The enterprise certainly rose from humble beginnings though. Not long after the invention of the waterjet unit by Bill Hamilton, two brothers – the Melhops – started a world-first commercial jet boat service on the Shotover River.

The first Shotover Jet boat was the Jet 30, a fibreglass boat that carried five passengers and that pioneering vessel carried 1480 passengers in its first year of operation. In late 1966, after the business had been transferred to Herm and May Palmer, they invested in a new Jet 41 which could carry more passengers.

By the early 1970s, Shotover Jet owner Trevor Gamble found another row of guests could be seated on the engine, which also enabled the rear passengers to get a good view forward.
True to his name, Gamble also dialled up the thrills for passengers.

"We started to get complaints about how dangerous it was from some customers and I thought I’d better back off," he explained.

"But on one trip I had an old lady who was at least 70, with a hearing aid. So I whizzed down the gorge missing everything by at least three feet.

"I turned and stopped at the bottom of the first gorge where I’d say: ‘It’s a manoeuvrable little boat’ or something to that effect, but before I could say anything, she did.

"She explained that it had been so exciting on her trip the previous year, that she had brought her husband back to experience the thrill.

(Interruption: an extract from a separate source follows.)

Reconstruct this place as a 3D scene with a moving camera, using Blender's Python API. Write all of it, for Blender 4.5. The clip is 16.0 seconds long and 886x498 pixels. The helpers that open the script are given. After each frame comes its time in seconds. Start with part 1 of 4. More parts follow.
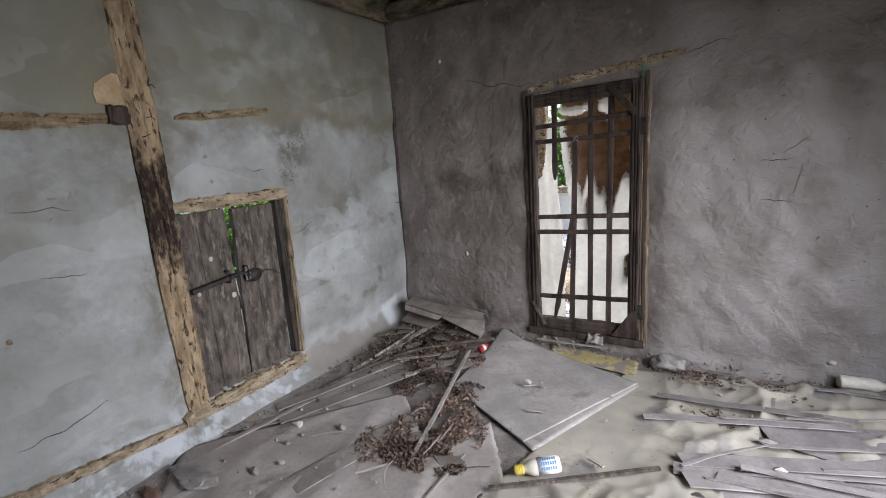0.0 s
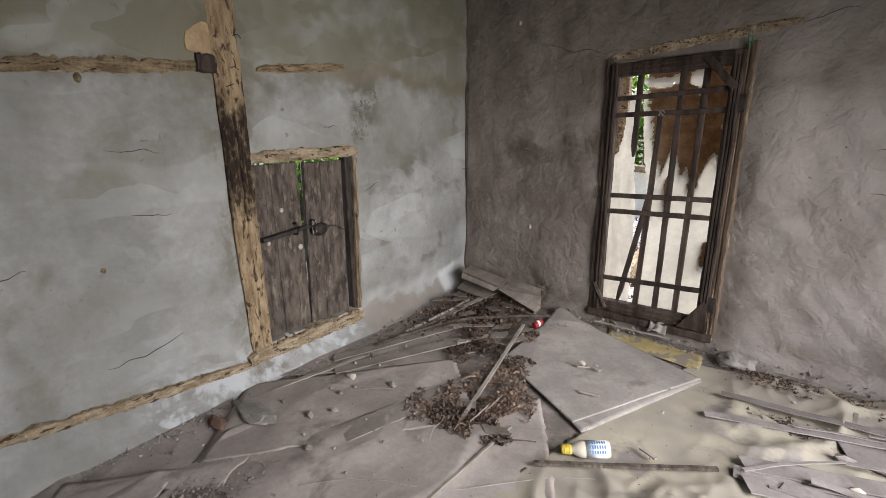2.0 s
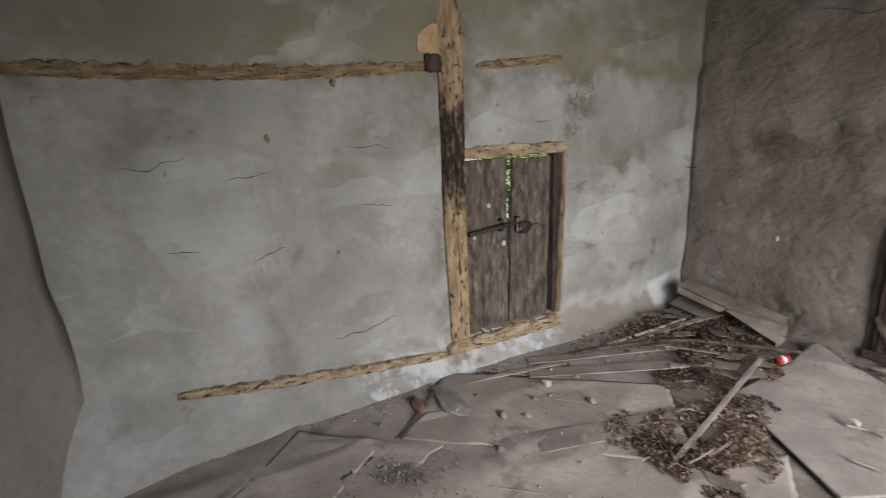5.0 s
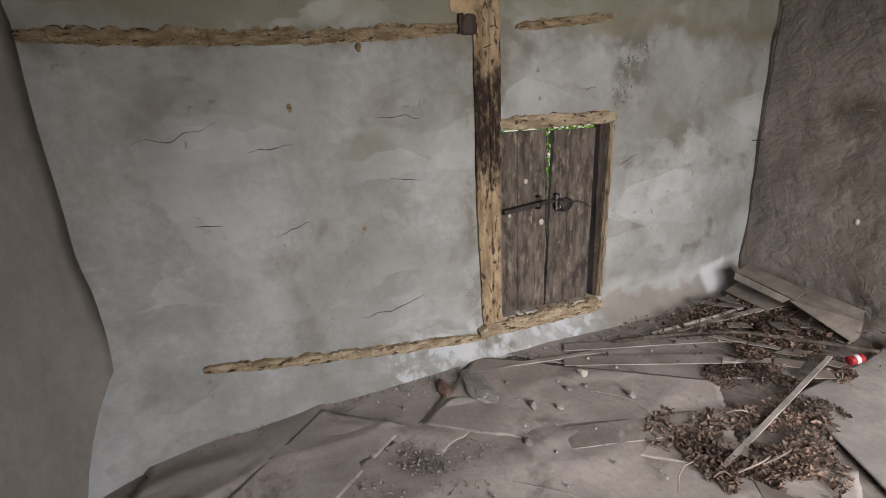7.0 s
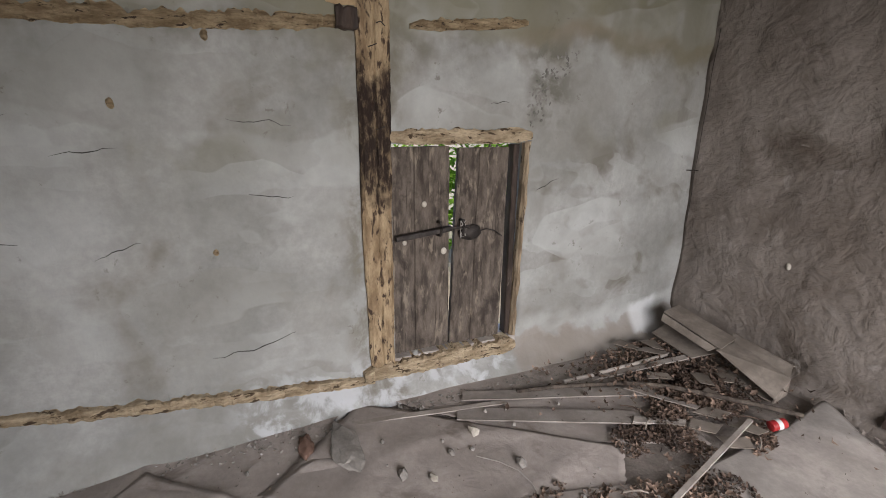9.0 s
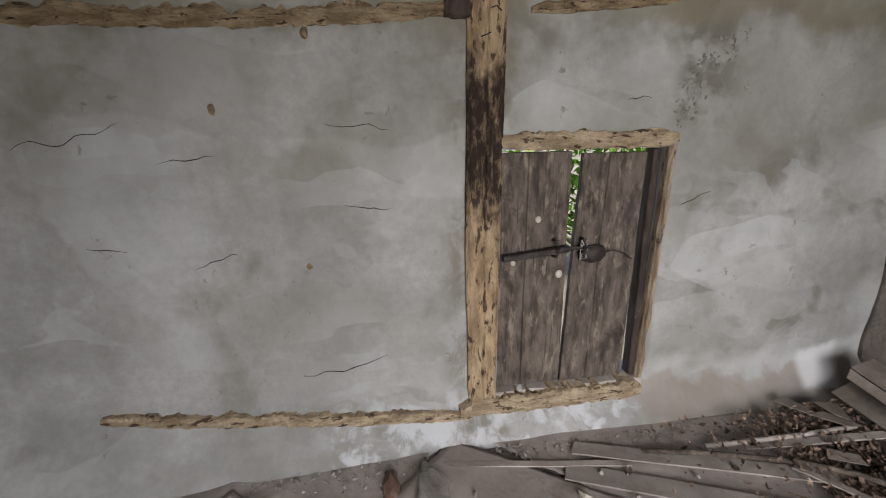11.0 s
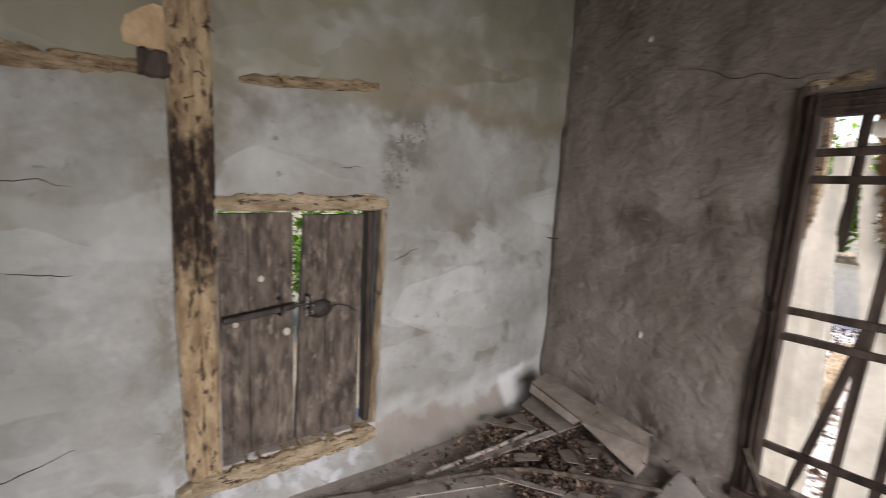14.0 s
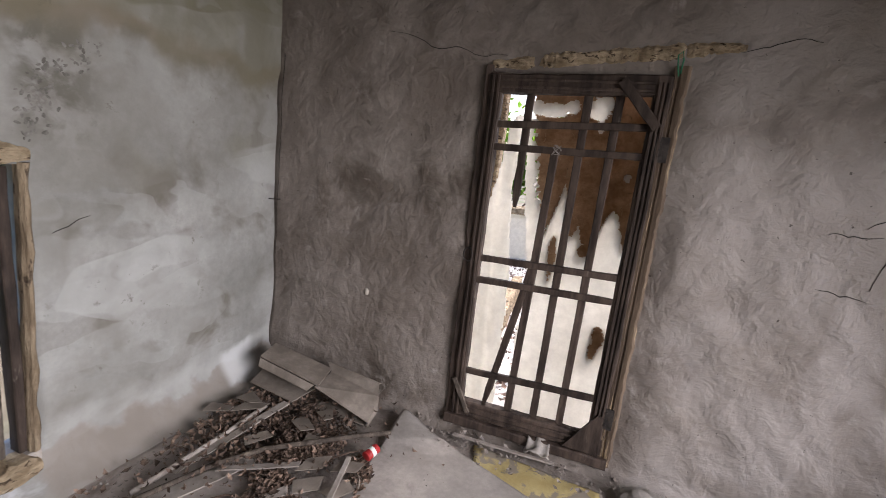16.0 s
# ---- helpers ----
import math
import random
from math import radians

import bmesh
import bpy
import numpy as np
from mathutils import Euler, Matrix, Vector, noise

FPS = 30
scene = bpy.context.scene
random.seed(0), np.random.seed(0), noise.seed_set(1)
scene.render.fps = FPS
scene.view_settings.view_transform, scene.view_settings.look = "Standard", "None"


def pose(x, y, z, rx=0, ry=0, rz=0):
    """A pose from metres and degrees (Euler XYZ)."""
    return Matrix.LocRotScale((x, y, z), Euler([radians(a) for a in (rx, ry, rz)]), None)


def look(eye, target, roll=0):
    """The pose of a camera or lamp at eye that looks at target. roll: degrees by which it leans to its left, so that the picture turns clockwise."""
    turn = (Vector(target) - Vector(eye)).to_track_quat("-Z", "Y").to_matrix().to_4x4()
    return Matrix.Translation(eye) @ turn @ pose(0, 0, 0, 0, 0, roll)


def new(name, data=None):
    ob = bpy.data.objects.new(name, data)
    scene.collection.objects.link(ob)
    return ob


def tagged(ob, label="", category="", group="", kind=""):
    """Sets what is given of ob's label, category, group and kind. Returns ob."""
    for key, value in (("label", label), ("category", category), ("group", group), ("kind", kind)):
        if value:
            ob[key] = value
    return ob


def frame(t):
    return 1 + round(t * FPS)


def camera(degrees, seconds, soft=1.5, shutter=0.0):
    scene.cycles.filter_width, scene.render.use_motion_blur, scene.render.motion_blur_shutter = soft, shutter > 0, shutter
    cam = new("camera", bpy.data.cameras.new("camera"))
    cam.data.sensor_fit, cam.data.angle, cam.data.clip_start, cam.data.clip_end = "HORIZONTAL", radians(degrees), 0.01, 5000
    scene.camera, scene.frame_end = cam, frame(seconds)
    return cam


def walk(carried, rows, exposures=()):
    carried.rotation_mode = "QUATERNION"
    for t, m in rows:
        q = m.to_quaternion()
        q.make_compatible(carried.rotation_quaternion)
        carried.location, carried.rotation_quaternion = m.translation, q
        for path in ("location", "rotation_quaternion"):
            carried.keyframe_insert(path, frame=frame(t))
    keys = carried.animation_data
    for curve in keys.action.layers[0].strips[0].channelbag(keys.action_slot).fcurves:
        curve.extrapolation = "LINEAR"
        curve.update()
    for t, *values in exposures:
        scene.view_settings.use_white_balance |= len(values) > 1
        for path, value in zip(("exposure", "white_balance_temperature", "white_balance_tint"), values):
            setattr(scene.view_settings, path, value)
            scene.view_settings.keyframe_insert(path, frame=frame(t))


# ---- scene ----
cam = camera(87.5, 16.0, soft=0.85, shutter=0.3)
PATH = [
    (0, (2.455, -3.152, 1.448), (1.389, -1.51, 1.04), -4.1),
    (0.5, (2.473, -3.144, 1.45), (1.418, -1.515, 0.965), -2.3),
    (1, (2.452, -3.156, 1.443), (1.362, -1.564, 0.916), -1.3),
    (1.5, (2.408, -3.158, 1.444), (1.194, -1.667, 0.891), -1.2),
    (2, (2.404, -3.147, 1.432), (1.157, -1.673, 0.907), -0.7),
    (2.5, (2.444, -3.122, 1.47), (1.288, -1.56, 0.997), -0.3),
    (3, (2.464, -3.108, 1.483), (1.38, -1.484, 1.054), -0.5),
    (3.5, (2.481, -3.113, 1.475), (1.319, -1.534, 1.076), -0.7),
    (4, (2.428, -3.145, 1.438), (1.012, -1.81, 0.98), -1.5),
    (4.5, (2.347, -3.162, 1.405), (0.783, -2.031, 0.882), -2.1),
    (5, (2.259, -3.144, 1.383), (0.516, -2.295, 0.893), -2.5),
    (5.2, (2.205, -3.144, 1.393), (0.425, -2.385, 0.888), -3.1),
    (7.3, (2.143, -2.958, 1.354), (0.346, -2.302, 0.769), -2.7),
    (7.5, (2.122, -2.886, 1.353), (0.325, -2.22, 0.78), -2.0),
    (8, (2.098, -2.772, 1.357), (0.316, -2.056, 0.797), -0.4),
    (8.2, (2.073, -2.708, 1.353), (0.32, -1.928, 0.792), 0.5),
    (10.3, (1.89, -2.385, 1.403), (0.045, -1.83, 0.864), 0.7),
    (10.5, (1.863, -2.393, 1.411), (0.004, -1.992, 0.791), -0.1),
    (11, (1.711, -2.404, 1.37), (-0.182, -2.089, 0.806), -0.5),
    (11.5, (1.623, -2.374, 1.373), (-0.289, -2.036, 0.892), 1.0),
    (12, (1.664, -2.341, 1.405), (-0.245, -1.936, 0.966), 2.0),
    (12.5, (1.731, -2.333, 1.418), (-0.164, -1.818, 1.036), 2.3),
    (13, (1.779, -2.327, 1.408), (-0.091, -1.724, 1.036), 2.0),
    (13.5, (1.821, -2.272, 1.385), (0.02, -1.465, 1.061), 1.8),
    (13.8, (1.829, -2.257, 1.408), (0.138, -1.24, 1.082), 2.6),
    (14, (1.875, -2.223, 1.422), (0.289, -1.049, 1.093), 3.1),
    (14.5, (1.964, -2.183, 1.434), (0.697, -0.677, 1.078), 3.8),
    (15, (1.959, -2.156, 1.418), (0.953, -0.468, 1.044), 4.4),
    (15.5, (1.877, -2.131, 1.413), (1.055, -0.351, 1.017), 5.7),
    (16, (1.831, -2.107, 1.425), (1.149, -0.273, 1.011), 6.3),
]
walk(cam, [(t, look(eye, target, roll)) for t, eye, target, roll in PATH],
     [(0.0, 1.37, 5800, 13), (1.5, 1.40, 6250, 13), (4.0, 1.38, 6400, 13), (8.0, 1.50, 6400, 15), (10.5, 1.46, 6300, 14), (12.0, 1.40, 6500, 15), (14.0, 1.48, 6450, 16), (16.0, 1.53, 6300, 18)])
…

"But this time she had found it boring and demanded a refund.

"So that night my wife Heather and I went home and said: ‘Right, we advertise it as a thrill trip, from now on.’ We will go as close as possible, to the rocks and that’s it!"

In the 1970s, the boats began morphing into today’s Big Reds as the concept of adventure tourism grew.

The modern boats can travel at speeds up to 48kts in as little as 10cm of water, each generating up to 660hp from two 5.8lt MerCruiser V8 engines.

Highly trained drivers must undergo a minimum of 120 hours of rigorous training before carrying their first passengers around the hazardous route.

In 2003, the company carried its two-millionth passenger and its three-millionth in May 2011.